Hector MacDonald, an exemplary Victorian soldier who died by his own hand.

(Above is a capture of the Hector MacDonald Monument.)

This evening, I am posting information on the Hector MacDonald Monument in Dingwall, a town located on the southern tip of the Cromarty Firth, about 14 miles N.W. of Inverness in the Scottish Highlands.

Hector Archibald MacDonald was a Victorian soldier who joined the army at age 17 years in 1871 and rose rapidly through the ranks. He was commissioned from the ranks in 1880 and then promoted Major, Colonel, Major-General, awarded a Knighthood and finally Commander of British Forces in Ceylon (now Sri-Lanka). MacDonald saw action at the Battle of Omdurman in 1898.

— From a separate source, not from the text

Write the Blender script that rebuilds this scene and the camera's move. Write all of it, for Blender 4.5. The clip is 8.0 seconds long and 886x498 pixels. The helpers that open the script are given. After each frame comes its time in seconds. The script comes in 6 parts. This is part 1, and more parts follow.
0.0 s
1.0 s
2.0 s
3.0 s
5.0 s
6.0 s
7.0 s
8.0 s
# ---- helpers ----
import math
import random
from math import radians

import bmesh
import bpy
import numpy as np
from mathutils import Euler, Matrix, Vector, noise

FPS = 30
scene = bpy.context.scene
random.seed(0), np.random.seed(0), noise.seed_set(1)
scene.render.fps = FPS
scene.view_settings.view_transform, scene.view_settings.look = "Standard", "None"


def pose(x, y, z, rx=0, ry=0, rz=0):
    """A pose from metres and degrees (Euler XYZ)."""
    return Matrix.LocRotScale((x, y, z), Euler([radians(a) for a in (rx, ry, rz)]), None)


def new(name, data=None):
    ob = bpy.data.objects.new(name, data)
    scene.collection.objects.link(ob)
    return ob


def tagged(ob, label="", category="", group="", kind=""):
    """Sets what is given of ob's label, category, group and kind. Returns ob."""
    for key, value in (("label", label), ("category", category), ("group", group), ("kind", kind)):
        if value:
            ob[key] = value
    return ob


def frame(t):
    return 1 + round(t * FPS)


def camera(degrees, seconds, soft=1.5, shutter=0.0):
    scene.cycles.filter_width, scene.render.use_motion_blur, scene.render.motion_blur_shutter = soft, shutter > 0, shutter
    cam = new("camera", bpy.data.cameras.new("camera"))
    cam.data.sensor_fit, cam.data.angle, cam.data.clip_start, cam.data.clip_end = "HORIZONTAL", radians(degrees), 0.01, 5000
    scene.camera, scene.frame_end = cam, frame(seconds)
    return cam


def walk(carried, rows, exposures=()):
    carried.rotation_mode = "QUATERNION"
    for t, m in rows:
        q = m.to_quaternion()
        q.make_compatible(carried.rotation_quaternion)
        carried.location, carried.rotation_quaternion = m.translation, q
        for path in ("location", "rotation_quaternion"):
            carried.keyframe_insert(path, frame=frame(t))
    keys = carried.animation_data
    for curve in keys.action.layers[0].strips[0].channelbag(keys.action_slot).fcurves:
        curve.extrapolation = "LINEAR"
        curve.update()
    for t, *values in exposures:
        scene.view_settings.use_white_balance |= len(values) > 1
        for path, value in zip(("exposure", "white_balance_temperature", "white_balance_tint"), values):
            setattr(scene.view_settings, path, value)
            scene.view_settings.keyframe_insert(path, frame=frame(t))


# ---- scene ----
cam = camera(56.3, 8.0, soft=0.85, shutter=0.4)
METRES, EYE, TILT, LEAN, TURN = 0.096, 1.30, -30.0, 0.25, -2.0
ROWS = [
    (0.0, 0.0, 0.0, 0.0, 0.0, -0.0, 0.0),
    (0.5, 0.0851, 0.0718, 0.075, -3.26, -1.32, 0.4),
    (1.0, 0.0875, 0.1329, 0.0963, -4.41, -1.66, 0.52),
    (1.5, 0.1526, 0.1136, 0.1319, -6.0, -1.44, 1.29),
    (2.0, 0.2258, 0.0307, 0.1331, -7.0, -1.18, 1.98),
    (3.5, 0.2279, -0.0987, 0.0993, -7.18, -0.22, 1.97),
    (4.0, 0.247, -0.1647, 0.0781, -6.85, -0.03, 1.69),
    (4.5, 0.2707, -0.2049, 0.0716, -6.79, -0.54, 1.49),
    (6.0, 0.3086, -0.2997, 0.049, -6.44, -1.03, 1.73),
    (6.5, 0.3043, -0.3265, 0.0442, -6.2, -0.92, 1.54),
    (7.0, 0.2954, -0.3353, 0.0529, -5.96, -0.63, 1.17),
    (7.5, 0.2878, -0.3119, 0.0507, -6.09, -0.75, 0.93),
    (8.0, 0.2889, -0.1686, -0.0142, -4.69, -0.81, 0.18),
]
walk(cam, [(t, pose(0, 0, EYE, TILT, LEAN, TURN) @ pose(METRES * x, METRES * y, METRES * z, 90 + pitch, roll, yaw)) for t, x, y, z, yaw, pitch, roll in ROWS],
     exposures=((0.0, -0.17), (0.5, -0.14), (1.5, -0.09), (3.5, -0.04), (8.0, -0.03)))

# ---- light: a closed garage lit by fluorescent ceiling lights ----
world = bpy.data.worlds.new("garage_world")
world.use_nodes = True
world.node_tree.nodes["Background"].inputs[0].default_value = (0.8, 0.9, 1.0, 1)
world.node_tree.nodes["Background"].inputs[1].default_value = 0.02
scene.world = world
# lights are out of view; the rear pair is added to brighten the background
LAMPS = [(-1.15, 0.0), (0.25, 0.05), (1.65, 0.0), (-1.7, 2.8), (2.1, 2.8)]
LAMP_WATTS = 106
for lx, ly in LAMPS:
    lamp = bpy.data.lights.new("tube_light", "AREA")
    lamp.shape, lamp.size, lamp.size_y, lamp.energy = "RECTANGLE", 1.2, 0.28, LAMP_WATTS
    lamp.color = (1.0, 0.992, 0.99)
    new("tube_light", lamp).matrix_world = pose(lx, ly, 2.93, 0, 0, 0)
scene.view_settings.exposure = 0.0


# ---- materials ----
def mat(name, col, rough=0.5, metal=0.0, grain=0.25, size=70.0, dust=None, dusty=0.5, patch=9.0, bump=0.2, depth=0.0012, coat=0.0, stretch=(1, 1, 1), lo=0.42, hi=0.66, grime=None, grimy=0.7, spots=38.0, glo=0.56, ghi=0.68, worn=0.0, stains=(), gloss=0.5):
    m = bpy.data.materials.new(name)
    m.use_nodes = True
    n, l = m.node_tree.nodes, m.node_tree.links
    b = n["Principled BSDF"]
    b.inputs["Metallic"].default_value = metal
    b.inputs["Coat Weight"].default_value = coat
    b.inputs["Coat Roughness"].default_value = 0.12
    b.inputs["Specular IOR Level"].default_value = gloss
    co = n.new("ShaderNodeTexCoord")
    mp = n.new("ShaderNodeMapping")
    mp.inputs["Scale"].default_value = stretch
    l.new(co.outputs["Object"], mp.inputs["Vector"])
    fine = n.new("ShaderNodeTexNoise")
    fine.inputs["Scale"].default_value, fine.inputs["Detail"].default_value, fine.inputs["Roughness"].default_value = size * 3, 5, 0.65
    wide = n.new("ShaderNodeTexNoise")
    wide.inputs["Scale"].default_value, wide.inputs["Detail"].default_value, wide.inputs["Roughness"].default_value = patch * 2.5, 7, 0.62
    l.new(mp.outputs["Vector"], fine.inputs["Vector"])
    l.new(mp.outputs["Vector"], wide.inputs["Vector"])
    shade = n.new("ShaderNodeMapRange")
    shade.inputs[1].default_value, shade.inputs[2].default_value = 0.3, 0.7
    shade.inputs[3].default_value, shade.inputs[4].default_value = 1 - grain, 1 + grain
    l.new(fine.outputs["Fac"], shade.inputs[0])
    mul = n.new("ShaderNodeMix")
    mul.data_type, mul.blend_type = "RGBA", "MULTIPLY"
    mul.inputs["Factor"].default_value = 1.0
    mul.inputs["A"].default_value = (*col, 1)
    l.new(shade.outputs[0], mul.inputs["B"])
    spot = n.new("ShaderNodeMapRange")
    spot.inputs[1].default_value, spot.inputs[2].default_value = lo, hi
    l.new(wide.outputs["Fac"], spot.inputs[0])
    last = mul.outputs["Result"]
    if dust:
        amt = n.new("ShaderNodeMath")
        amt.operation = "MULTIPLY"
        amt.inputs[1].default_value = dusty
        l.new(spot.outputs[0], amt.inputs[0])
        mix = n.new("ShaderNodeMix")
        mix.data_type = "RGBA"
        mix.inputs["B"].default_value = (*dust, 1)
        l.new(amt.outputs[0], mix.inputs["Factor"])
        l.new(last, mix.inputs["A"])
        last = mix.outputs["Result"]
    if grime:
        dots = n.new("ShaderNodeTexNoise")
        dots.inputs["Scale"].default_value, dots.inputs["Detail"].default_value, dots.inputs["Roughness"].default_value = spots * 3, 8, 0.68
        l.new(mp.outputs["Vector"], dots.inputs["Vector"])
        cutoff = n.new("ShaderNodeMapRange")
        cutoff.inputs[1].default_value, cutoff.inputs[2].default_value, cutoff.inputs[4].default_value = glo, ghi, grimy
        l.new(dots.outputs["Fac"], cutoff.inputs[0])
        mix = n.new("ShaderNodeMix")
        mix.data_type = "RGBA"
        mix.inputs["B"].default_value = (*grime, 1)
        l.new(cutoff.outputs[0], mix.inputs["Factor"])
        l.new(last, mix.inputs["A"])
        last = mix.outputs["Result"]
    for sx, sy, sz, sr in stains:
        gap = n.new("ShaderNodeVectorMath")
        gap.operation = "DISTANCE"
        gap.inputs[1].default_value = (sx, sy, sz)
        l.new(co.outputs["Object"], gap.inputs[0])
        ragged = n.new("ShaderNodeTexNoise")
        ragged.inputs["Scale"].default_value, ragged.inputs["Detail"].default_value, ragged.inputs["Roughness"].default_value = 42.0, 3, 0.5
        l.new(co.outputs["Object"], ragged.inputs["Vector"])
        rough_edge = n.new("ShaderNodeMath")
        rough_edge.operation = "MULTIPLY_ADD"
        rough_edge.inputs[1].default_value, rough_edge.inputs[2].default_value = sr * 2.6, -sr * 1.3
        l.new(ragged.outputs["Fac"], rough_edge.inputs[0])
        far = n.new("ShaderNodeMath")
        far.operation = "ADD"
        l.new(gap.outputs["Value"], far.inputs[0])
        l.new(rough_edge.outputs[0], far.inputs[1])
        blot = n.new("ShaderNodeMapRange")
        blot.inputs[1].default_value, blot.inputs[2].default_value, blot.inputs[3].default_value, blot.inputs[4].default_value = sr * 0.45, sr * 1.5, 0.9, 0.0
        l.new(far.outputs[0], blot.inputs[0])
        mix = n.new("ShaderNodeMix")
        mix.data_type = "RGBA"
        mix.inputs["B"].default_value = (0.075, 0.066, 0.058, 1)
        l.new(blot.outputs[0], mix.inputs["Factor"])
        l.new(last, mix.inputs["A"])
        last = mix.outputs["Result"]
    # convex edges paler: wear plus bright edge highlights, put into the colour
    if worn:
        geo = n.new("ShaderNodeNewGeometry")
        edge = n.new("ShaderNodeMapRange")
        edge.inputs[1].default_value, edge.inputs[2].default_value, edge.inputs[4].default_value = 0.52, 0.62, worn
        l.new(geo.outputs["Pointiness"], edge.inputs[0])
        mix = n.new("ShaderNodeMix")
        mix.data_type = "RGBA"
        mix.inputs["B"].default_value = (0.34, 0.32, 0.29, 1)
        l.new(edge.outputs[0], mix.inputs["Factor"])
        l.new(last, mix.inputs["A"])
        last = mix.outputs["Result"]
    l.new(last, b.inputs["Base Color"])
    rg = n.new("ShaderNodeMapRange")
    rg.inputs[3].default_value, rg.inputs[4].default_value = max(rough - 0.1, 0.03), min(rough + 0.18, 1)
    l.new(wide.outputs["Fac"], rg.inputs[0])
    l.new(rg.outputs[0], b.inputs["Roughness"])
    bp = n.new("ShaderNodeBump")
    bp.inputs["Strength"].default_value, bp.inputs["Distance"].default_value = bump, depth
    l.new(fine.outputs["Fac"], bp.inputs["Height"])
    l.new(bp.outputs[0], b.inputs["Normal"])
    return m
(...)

MacDonald’s other claim to fame is his image on the label of  Camp Coffee bottles (below). This cannot be categorically proven but the image on the bottle shows a remarkable resemblance to MacDonald who at the time was a 22-year-old NCO based at Fort George near Inverness. Camp Coffee, an early form of instant coffee made from chicory, was introduced in 1876 and is still in production.

MacDonald came from humble farming stock and his rapid ascent through the ranks (in the class-ridden Victorian era) gave rise to jealously and envy which in turn fuelled inaccurate rumours concerning his sexuality which in turn led to MacDonald’s suicide in 1903.

In recognition of MacDonald’s life and achievements his friends contributed to the raising of a massive monument above the town of Dingwall, near his birthplace of Rootfield.